Cambria to upgrade 911 system
Commissioners to spend more than $200,000 for network design
EBENSBURG — Seeking improvements to the local 911 system, Cambria County Commissioners voted Thursday to spend more than $200,000 for a network design.
The decision came after an expert analysis of the current public safety radio system identified “serious problems,” said county 911 Administrator Robbin Melnyk.
“Those problems must be addressed,” she said. “Some of them are more immediate than others.”
Melnyk said addressing all of those problems will certainly be “expensive” and likely will take several years.
On Thursday, commissioners voted to approve a contract with Mission Critical Partners at a cost of $201,870.
The agreement is in place for Mission Critical Partners to provide 911 network design services.
“This contract is the next step in moving in the right direction,” Melnyk said.

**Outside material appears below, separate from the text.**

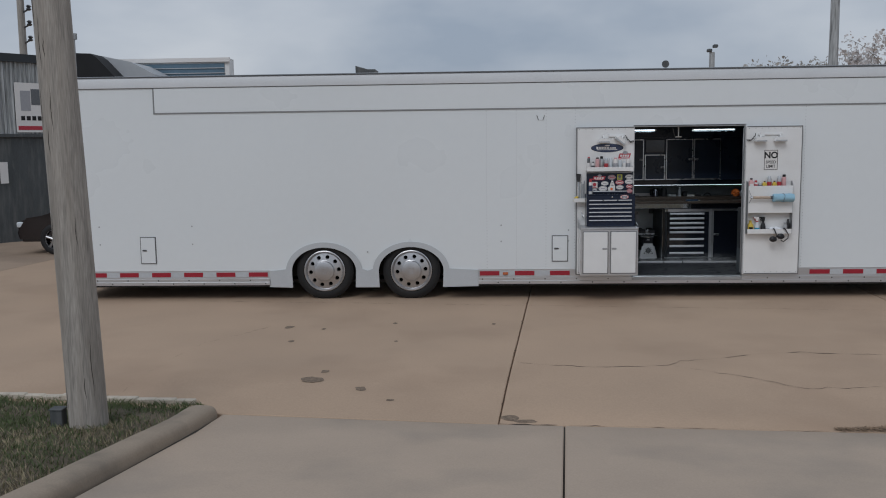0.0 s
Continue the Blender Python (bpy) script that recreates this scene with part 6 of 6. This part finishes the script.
sg = shop_sign(0.35, 1.38, 2.75, 4.11, "pale square sign with a dark red crest")
pts = [(0.72, 3.95), (0.98, 4.05), (1.24, 3.95), (1.20, 3.62), (1.36, 3.60), (1.36, 3.42), (1.18, 3.40), (1.32, 3.25), (1.32, 3.15), (1.10, 3.17), (0.98, 3.0), (0.86, 3.17), (0.64, 3.15), (0.64, 3.25), (0.78, 3.40), (0.60, 3.42), (0.60, 3.60), (0.76, 3.62)]
bm = bmesh.new()
f0 = [bm.verts.new(sp(s - 0.115, 0.079, z - 0.05)) for s, z in pts]
f1 = [bm.verts.new(sp(s - 0.115, 0.0755, z - 0.05)) for s, z in pts]
bm.faces.new(f0), bm.faces.new(f1)
for i in range(len(pts)):
    bm.faces.new((f0[i], f0[(i + 1) % len(pts)], f1[(i + 1) % len(pts)], f1[i]))
part("crest", bm, mat("faded maroon print", (0.055, 0.010, 0.014), 0.5, vary=0.3, scale=6), sg, "faded maroon crest")
sg2 = shop_sign(1.86, 2.86, 2.76, 4.0, "white workshop sign with grey figure and red bar")
part("figure", S(1.99, 2.24, 0.0755, 0.079, 3.3, 3.8), M_DECG, sg2)
part("figure", S(2.26, 2.66, 0.0755, 0.079, 3.45, 3.85), M_STEEL, sg2)
for k in range(6):
    part("dark_bar", S(1.98 + k * 0.14, 2.08 + k * 0.14, 0.0755, 0.079, 3.06, 3.17), M_DARK, sg2)
part("red_bar", S(1.90, 2.82, 0.0755, 0.079, 2.82, 2.92), M_DECR, sg2)
nt = shop_sign(1.38, 1.57, 1.49, 2.02, "small pale notice on the dark wall")
fl = thing("flood_light", sp(0.0, 0.2, 3.38), "wall flood light with a pale lens", "flood light")
part("arm", tube(bmesh.new(), [sp(-0.25, 0.05, 3.36), sp(-0.05, 0.35, 3.38)], 0.04, 8), M_STEEL, fl)
part("head", S(-0.08, 0.22, 0.32, 0.5, 3.32, 3.54), M_STEEL, fl)
part("lens", S(-0.02, 0.19, 0.501, 0.51, 3.37, 3.50), glow("lit lamp lens", (0.95, 0.98, 1.0), 1.0), fl, "bright lamp lens")
tb = thing("wheeled_bin", (-11.5, 16.95, 0.0), "dark navy wheeled rubbish bin with a closed lid", "rubbish bin")
bm = bmesh.new()
prism(bm, [(-11.90, 0.05), (-11.12, 0.05), (-11.02, 1.10), (-12.0, 1.10)], "y", 16.6, 17.3)
part("tub", bm, M_BLUEBIN, tb)
part("lid", prism(bmesh.new(), [(-12.05, 1.101), (-10.97, 1.101), (-11.0, 1.17), (-11.5, 1.24), (-12.02, 1.17)], "y", 16.53, 17.37), M_BLUEBIN, tb)
part("rim", B(-11.03, -10.94, 16.55, 17.35, 1.0, 1.10, 0.01), M_BLUEBIN, tb)
for y in (16.7, 17.2):
    part("wheel", tube(bmesh.new(), [(-11.86, y - 0.03, 0.12), (-11.86, y + 0.03, 0.12)], 0.12, 16), M_DARK, tb)
tb.location.x -= 0.18
tb.scale.x = 0.8
# parked car half hidden behind the trailer
car = thing("parked_car", (-8.6, 19.6, 0.0), "near black parked car beside the workshop", "car")
M_CARP = mat("dark maroon car paint", (0.010, 0.006, 0.007), 0.22, vary=0.1, coat=0.6, bump=0.0)
bm = bmesh.new()
prism(bm, [(-10.55, 0.28), (-10.62, 0.55), (-10.45, 0.80), (-9.6, 0.92), (-8.9, 1.38), (-7.5, 1.42), (-6.8, 0.95), (-6.2, 0.85), (-6.1, 0.3)], "y", 18.75, 20.35)
bmesh.ops.bevel(bm, geom=list(bm.edges), offset=0.06, segments=2, affect="EDGES")
part("body", bm, M_CARP, car)
part("side_window", prism(bmesh.new(), [(-9.35, 0.98), (-8.85, 1.30), (-7.6, 1.33), (-7.1, 0.98)], "y", 18.742, 18.749), M_BLACK, car, "dark side window")
for x in (-9.72, -7.1):
    w = part("wheel", tyre_mesh(bmesh.new(), (x, 18.70, 0.34), 0.34, 0.22, 0.21), M_TYRE, car)
    bm = bmesh.new()
    lathe(bm, [(0.222, 0.01), (0.212, -0.004), (0.20, 0.02)], (x, 18.70, 0.34), "y", 28)
    bmesh.ops.delete(bm, geom=[f for f in bm.faces if len(f.verts) > 8], context="FACES_ONLY")
    for k in range(5):
        a = 2 * math.pi * k / 5 + 0.3
        tube(bm, [(x + 0.03 * math.cos(a), 18.705, 0.34 + 0.03 * math.sin(a)), (x + 0.205 * math.cos(a), 18.712, 0.34 + 0.205 * math.sin(a))], [0.035, 0.025], 8)
    part("rim", bm, M_RIM, w, "five spoke alloy rim")
part("headlight", B(-10.60, -10.40, 18.76, 18.95, 0.60, 0.72, 0.02), M_CLEAR, car)
car.location.x += 0.35

# ---- far buildings, poles and trees behind the trailer ----
far1 = thing("white_hall", (-11.5, 33, 0.0), "white hall with a low pitched roof and blue-grey window band", "building")
part("wall", B(-13.65, -9.15, 32.0, 32.6, 0.0, 5.58), M_WHITE2, far1)
part("window_band", B(-12.6, -9.32, 31.97, 31.999, 4.3, 5.40), mat("blue grey louvre", (0.10, 0.17, 0.23), 0.4, vary=0.15, scale=3), far1, "blue-grey louvred band")
for k in range(5):
    part("louvre", B(-12.6, -9.32, 31.93, 31.969, 4.5 + 0.18 * k, 4.53 + 0.18 * k), M_GREYPL, far1)
part("fascia", B(-13.75, -9.1, 31.9, 31.968, 5.45, 5.60), M_CREAM, far1)
rf = bmesh.new()
prism(rf, [(-14.2, 4.4), (-14.2, 5.68), (-13.0, 5.52), (-12.0, 5.3), (-11.2, 4.88), (-11.0, 4.4)], "y", 30.0, 31.8)
part("curved_canopy", rf, M_GREYPL, far1, "pale curved canopy")
gb = thing("dark_gable", (-13.9, 29.5, 0.0), "black sloping gable end beside the white hall", "building")
part("gable", prism(bmesh.new(), [(-15.5, 0.0), (-15.5, 5.42), (-13.5, 5.52), (-12.95, 5.50), (-12.75, 5.36), (-12.0, 4.55), (-12.0, 0.0)], "y", 29.0, 29.9), M_DARK, gb)
fb = thing("flat_roof_block", (-5.5, 33, 0.0), "low grey block with a rooftop parapet", "building")
part("block", B(-7.2, -3.8, 32.0, 38.0, 0.0, 4.92), M_CORR, fb)
part("parapet", B(-4.5, -3.8, 32.0, 33.0, 4.921, 5.10), M_CORRD, fb)
part("roof_slope", prism(bmesh.new(), [(-4.5, 4.921), (-3.8, 4.921), (-3.8, 5.02), (-4.5, 5.22)], "y", 31.9, 31.999), M_CORRD, fb)
ex = thing("roof_vent_pipe", (-10.4, 24.5, 4.7), "thin capped vent pipe above the workshop roof", "vent pipe")
part("pipe", tube(bmesh.new(), [(-11.65, 25.0, 0.0), (-11.65, 25.0, 5.45)], 0.07, 10), M_CORR, ex)
part("cap", tube(bmesh.new(), [(-11.65, 25.0, 5.46), (-11.65, 25.0, 5.62)], 0.13, 10), M_CORR, ex)


def post(name, x, y, h, r, label, category):
    t = thing(name, (x, y, 0.0), label, category)
    part("shaft", tube(bmesh.new(), [(x, y, 0), (x, y, h * 0.5), (x, y, h)], [r * 1.15, r, r * 0.85], 12), M_POLE if "wood" in label else M_CORR, t)
    return t


p1 = post("utility_pole", 12.5, 32.0, 10.5, 0.16, "tall grey metal utility pole behind the trailer", "pole")
p2 = post("light_mast", 8.26, 32.0, 5.5, 0.11, "grey metal mast with twin flood lamps", "mast")
for dx, dz in ((-0.18, 0.0), (0.16, 0.15)):
    part("lamp_head", B(8.26 + dx * 0.6 - 0.08, 8.26 + dx * 0.6 + 0.08, 31.85, 32.05, 5.5 + dz, 5.61 + dz, 0.02), M_CORRD, p2)
p3 = post("satellite_mast", 6.65, 32.0, 4.95, 0.05, "short mast with a round dish", "mast")
part("dish", lathe(bmesh.new(), [(0.13, -0.03), (0.09, 0.0), (0, 0.02)], (6.6, 31.9, 5.1), "y", 20), M_CORRD, p3)
p4 = post("utility_pole", -16.8, 32.0, 9.5, 0.14, "dark wooden power pole with insulators", "pole")
for k in range(4):
    part("insulator", lathe(bmesh.new(), [(0.05, 0), (0.10, 0.05), (0.05, 0.10), (0.10, 0.15), (0.04, 0.2)], (-16.45, 31.9, 6.3 + 0.55 * k), "z", 10), M_STEEL, p4)
    part("arm", tube(bmesh.new(), [(-16.8, 32.0, 6.2 + 0.55 * k), (-16.45, 31.9, 6.35 + 0.55 * k)], 0.03, 6), M_STEEL, p4)

M_BARK = mat("grey bark", (0.27, 0.25, 0.23), 0.9, vary=0.3, scale=8, bump=0.4)
M_BLOSSOM = mat("pale blossom", (0.62, 0.59, 0.58), 0.8, vary=0.25, scale=10, bump=0)
M_BUD = mat("grey green buds", (0.36, 0.34, 0.31), 0.8, vary=0.3, scale=8, bump=0)


def tree(x, y, h, w, seed, leaf, label):
    """A spring tree: trunk, forking limbs and a loose crown of small clumps."""
    rnd = random.Random(seed)
    t = thing("tree", (x, y, 0.0), label, "tree", "trees behind the trailer")
    bm = bmesh.new()
    tips = []

    def limb(p, d, ln, r, level):
        q = [p]
        for k in range(3):
            d = (d + Vector((rnd.gauss(0, .16), rnd.gauss(0, .16), rnd.gauss(0.04, .10)))).normalized()
            q.append(q[-1] + d * ln / 3)
        tube(bm, q, [r, r * .85, r * .7, r * .5], 6 if level < 2 else 4, False)
        if level >= 4:
            tips.extend(q[1:])
            return
        if level >= 2:
            tips.append(q[-1])
        for k in range(3):
            a = rnd.uniform(0, 6.28)
            side_ = Vector((math.cos(a), math.sin(a), rnd.uniform(0.1, 0.7)))
            limb(q[rnd.choice((2, 3))], (d * 0.7 + side_ * 0.75 * w).normalized(), ln * rnd.uniform(.58, .8), r * .5, level + 1)
    limb(Vector((x, y, -0.1)), Vector((0, 0, 1)), h * 0.36, h * 0.028, 0)
    part("trunk", bm, M_BARK, t)
    vv, ff = [], []
    for p in tips:
        for k in range(9):
            c = p + Vector((rnd.gauss(0, .16), rnd.gauss(0, .16), rnd.gauss(0, .14)))
            s = rnd.uniform(.035, .085)
            a, b_ = Vector((rnd.gauss(0, 1), rnd.gauss(0, 1), rnd.gauss(0, 1))).normalized(), Vector((rnd.gauss(0, 1), rnd.gauss(0, 1), rnd.gauss(0, 1))).normalized()
            i = len(vv)
            vv += [tuple(c + a * s), tuple(c + b_ * s), tuple(c - a * s), tuple(c - b_ * s)]
            ff.append((i, i + 1, i + 2, i + 3))
    tagged(pydata("crown", vv, ff, leaf, t), kind="stuff")
    return t


tree(15.0, 34.0, 7.0, 1.0, 2, M_BLOSSOM, "spreading spring tree with pale blossom")
tree(12.2, 37.0, 6.0, 0.9, 5, M_BUD, "bare spring tree with grey buds")
tree(13.9, 39.0, 6.3, 1.0, 9, M_BUD, "bare spring tree with grey buds")
tree(17.5, 34.5, 7.2, 1.0, 11, M_BLOSSOM, "spreading spring tree with pale blossom")
tree(11.2, 42.0, 5.8, 0.9, 14, M_BUD, "bare spring tree with grey buds")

In Cambria County, there are areas where 911 operators and emergency responders are unable to communicate through radio waves, she said.
That could be a problem in cases when a police officer needs backup and is unable to radio for help, she said.

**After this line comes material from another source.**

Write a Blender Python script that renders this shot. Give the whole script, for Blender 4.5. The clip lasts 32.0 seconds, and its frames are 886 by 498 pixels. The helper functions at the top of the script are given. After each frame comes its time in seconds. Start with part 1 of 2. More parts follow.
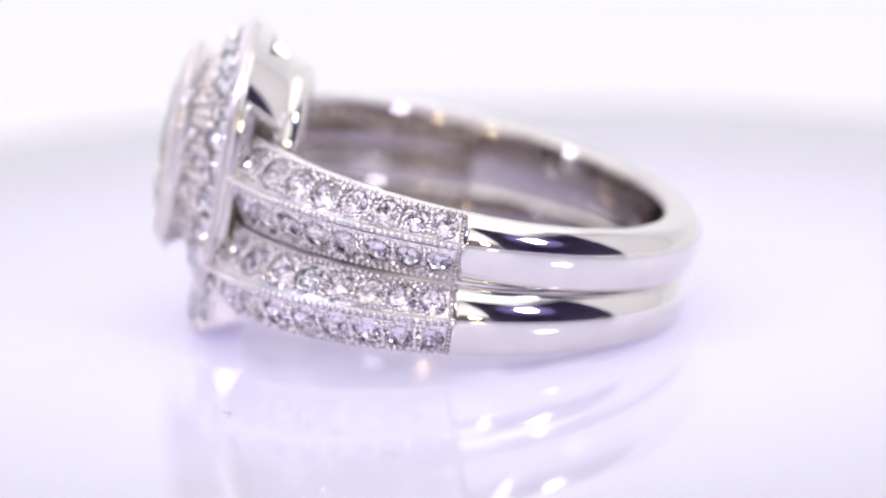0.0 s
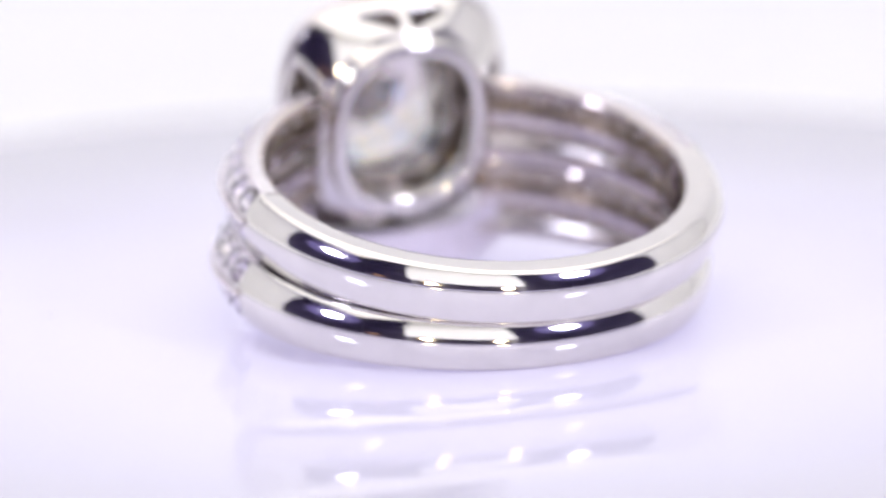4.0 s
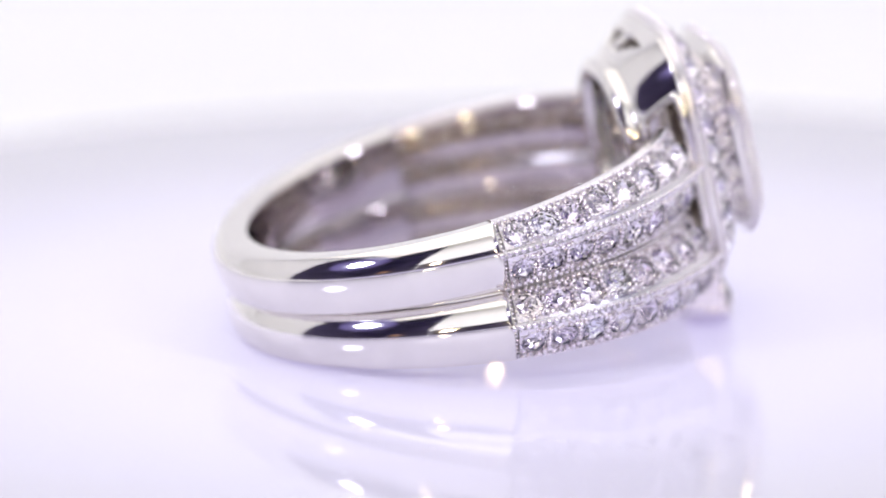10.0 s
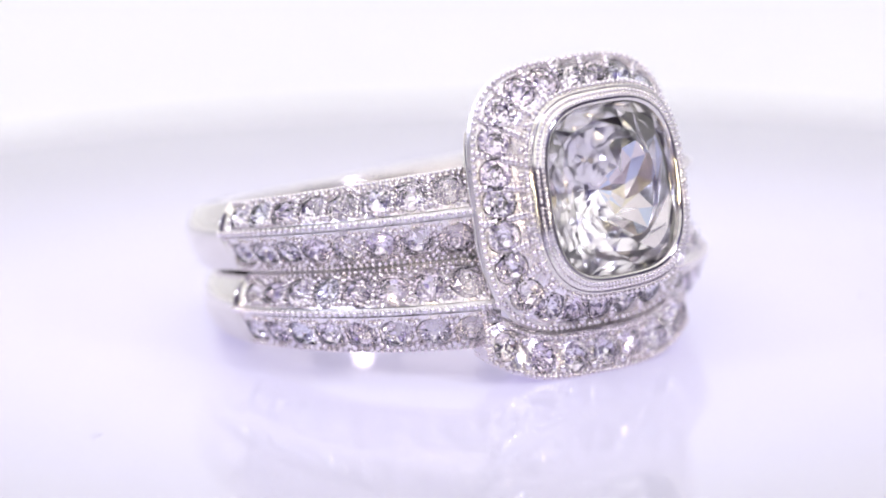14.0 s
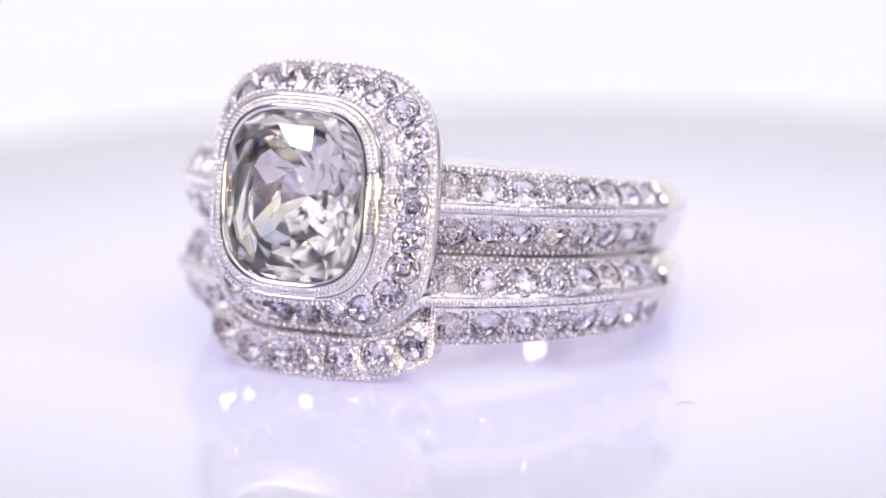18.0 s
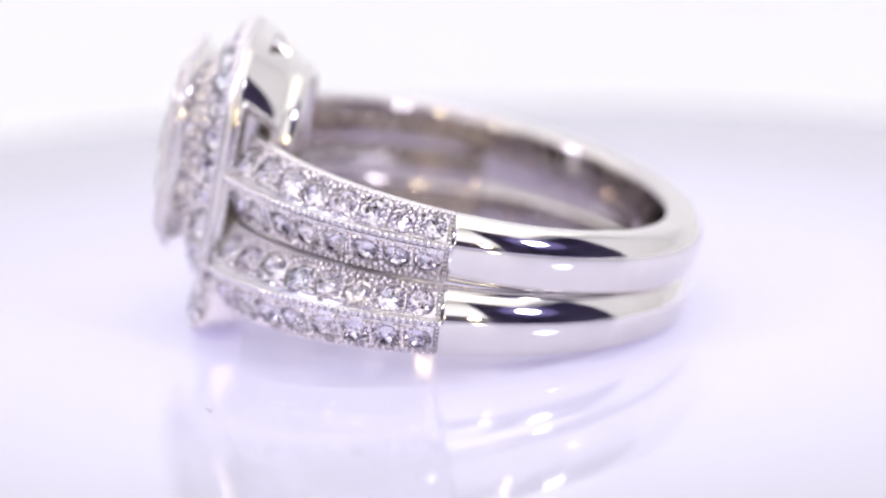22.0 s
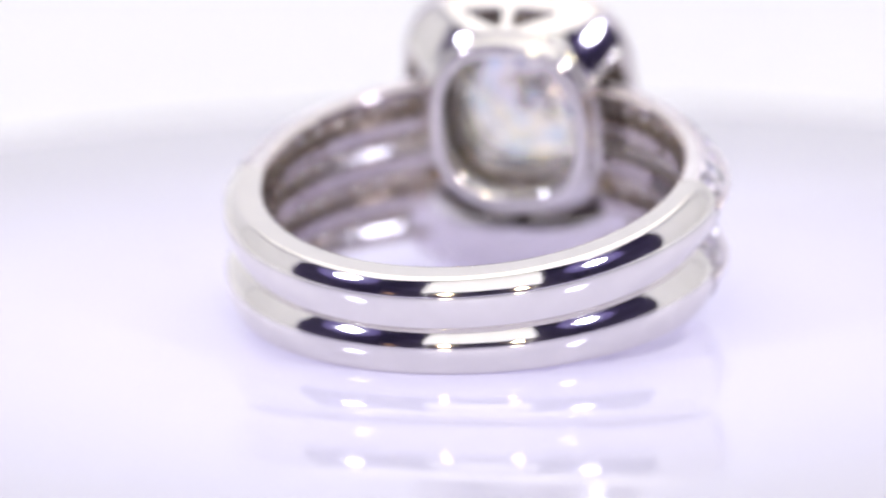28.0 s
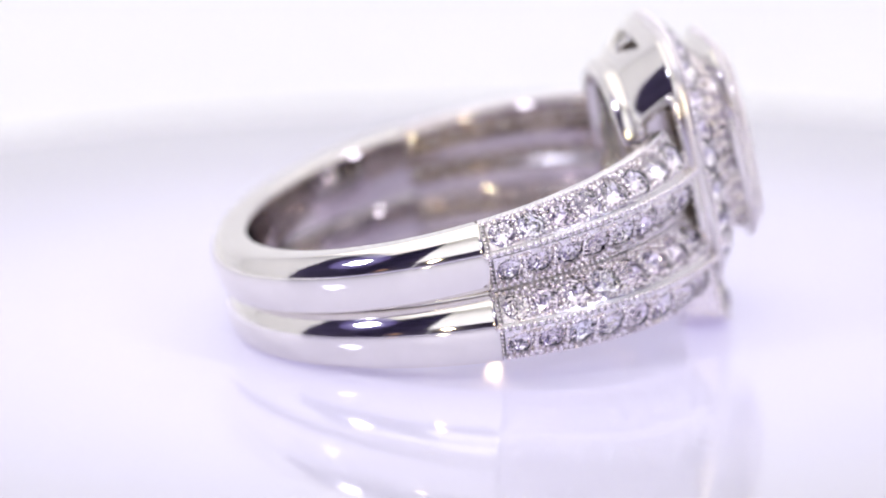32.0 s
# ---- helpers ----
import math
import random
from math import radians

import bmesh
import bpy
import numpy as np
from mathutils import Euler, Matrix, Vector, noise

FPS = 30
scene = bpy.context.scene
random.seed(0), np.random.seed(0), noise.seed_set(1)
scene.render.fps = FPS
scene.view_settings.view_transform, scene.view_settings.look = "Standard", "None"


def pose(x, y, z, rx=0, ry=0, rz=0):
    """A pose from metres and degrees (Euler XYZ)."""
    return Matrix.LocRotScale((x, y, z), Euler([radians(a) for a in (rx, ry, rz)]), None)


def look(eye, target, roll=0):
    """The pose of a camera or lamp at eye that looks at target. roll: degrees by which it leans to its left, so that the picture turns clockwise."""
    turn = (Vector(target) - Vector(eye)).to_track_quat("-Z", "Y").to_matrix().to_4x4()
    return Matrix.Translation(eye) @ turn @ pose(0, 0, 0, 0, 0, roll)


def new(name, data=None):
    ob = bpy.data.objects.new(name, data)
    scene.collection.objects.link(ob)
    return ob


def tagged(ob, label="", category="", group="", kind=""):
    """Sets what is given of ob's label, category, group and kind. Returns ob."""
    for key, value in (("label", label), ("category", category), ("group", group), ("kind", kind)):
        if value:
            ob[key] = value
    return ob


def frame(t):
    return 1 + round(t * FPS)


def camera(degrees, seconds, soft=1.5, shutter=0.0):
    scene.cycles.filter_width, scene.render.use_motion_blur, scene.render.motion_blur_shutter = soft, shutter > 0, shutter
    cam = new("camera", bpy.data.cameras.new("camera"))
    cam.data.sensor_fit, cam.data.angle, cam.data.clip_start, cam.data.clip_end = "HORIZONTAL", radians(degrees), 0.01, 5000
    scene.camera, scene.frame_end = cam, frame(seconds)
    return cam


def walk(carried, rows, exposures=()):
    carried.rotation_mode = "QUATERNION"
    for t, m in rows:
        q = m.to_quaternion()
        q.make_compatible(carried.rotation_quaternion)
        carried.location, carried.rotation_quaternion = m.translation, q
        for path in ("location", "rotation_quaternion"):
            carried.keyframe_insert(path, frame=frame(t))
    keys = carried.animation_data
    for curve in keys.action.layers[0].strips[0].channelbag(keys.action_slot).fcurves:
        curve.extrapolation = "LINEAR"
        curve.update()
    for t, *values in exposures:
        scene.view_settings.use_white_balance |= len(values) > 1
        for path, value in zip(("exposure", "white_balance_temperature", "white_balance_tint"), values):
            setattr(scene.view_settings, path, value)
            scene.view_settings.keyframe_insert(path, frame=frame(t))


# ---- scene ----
# All lengths below are in millimetres and are multiplied by MM on the way into the meshes.
MM = 0.001
SPIN = -16.5036          # turntable, degrees a second
FRONT = 16.7             # seconds at which the table's zero faces the camera
YAW = -7.67              # rings' own turn on the table

# ---- camera: stands still, the table turns ----
cam = camera(9.0, 32.0, soft=1.8)
EYE = Vector((0.0, -223.12, 55.3)) * MM
AIM = Vector((-0.002127, 0.973537, -0.228520))
CAM_POSE = look(EYE, EYE + AIM, -1.4)
cam.data.dof.use_dof = True
cam.data.dof.focus_distance = 0.2189
cam.data.dof.aperture_fstop = 27.0
walk(cam, [(0.0, CAM_POSE), (32.0, CAM_POSE)])

# ---- world and lights ----
world = bpy.data.worlds.new("room")
scene.world = world
world.use_nodes = True
world.node_tree.nodes["Background"].inputs[0].default_value = (0.02, 0.018, 0.024, 1)
world.node_tree.nodes["Background"].inputs[1].default_value = 0.5
scene.view_settings.exposure = 0.325


def area(name, at, to, size, watts, colour, size_y=0.0):
    data = bpy.data.lights.new(name, "AREA")
    data.energy, data.color, data.size = watts, colour, size * MM
    data.shape = "DISK"
    if size_y:
        data.shape, data.size_y = "RECTANGLE", size_y * MM
    ob = new(name, data)
    ob.matrix_world = look(Vector(at) * MM, Vector(to) * MM)
    return ob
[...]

The contract, Melnyk said, will first allow 911 officials to address immediate concerns and to circumvent those failures.
Secondly, it will allow the formation of a detailed design to upgrade the county’s entire communication system.
Creating that design will mean evaluating current tower sites while communicating with local responders, Melnyk said.
Problems with the system have compiled overtime, and patchwork fixes no longer suffice, she said.
Nearby counties have been able to upgrade to digital technology, and, now in Cambria County, Melnyk said “it’s time.”
The goal is to have 95 percent portable coverage in the entire county, she said.
Commissioner William “B.J.” Smith asked how the project would be funded, questioning whether grant money could be used.
Grants were not awarded for the project, but there may be some overlap with another project intended to connect the Cambria 911 center to neighboring Blair and Bedford counties, Melnyk said.
In December, the county was awarded an $800,000 grant from the Pennsylvania Emergency Management Agency to improve communication infrastructure to better connect the communities.
Those improvements also could benefit Thursday’s project, ultimately cutting county costs, Melnyk said.
“We are leveraging some grant money,” she said.